June 27, 2003

Downbeat.

I know days like these, with every fiber of my being. The details are unclear, but it will be a good day. Not because I wish it to be so, but because sometimes days are good.

Most days contain mysteries, and it is hard to know exactly what will be revealed. Every day an adventure! Other days promise resolution, or at the very least exposition. Oftentimes they don’t deliver on their promise, but they are days where one can wake up and truthfully say, eyes clear, “Today, something will happen.”

These days are the downbeats. They are the beginning of bars, both the start of something new and a direct result of what came before. Everything before creates the energy, the drive to them, and everything after shimmers with the aftereffects. One can’t place a downbeat out of context; it is made special only by its relationships and placement.

This is a mystery of music. Every bar is in itself a reproduction in miniature of the cycles which make up our lives. The explosion of harvest; the lull of winter; the promise of spring; the anticipation of summer, yielding again to another harvest. 1 2 3 4, and 1 again. Every four beats, a lifetime.

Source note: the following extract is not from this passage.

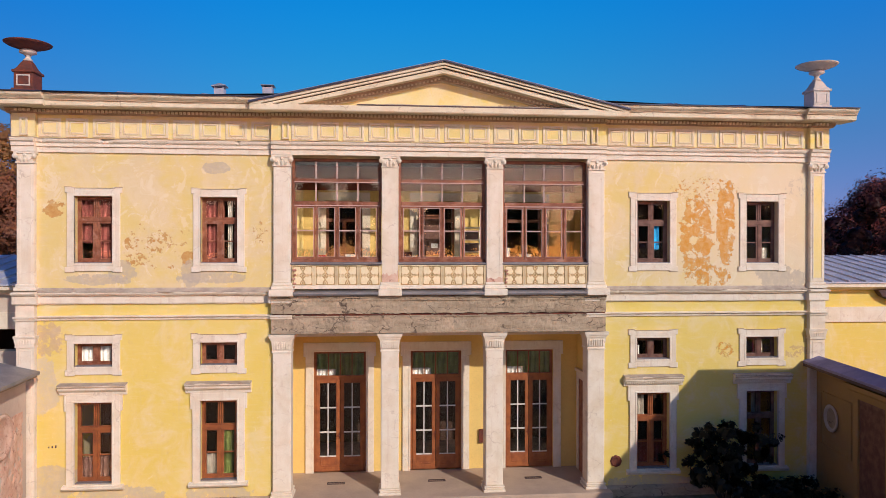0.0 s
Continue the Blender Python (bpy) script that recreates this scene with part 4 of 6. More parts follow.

Of course, life isn’t in many ways as predictable as that; harvests go bad, winters are mild, accidents happen. But on the wide view, these are ripples, twists that reinforce the regularity of the cycles rather than deny them. So it is with music; syncopations and other rhythmic and harmonic elements serve to break the predictability of the cycle, while at the same time reinforcing it. Even in music which has no regularity, the human ear generally works very hard at imposing them anyway. We are creatures of cycle, and the things we create reflect us, just as we reflect those things that nurtured us.

This is, of course, very long winded rumination, but it is days like this that cause me to reflect on exactly why it is good, and why I deserve these things when there is so much going on in the world and in my life that would perhaps suggest otherwise.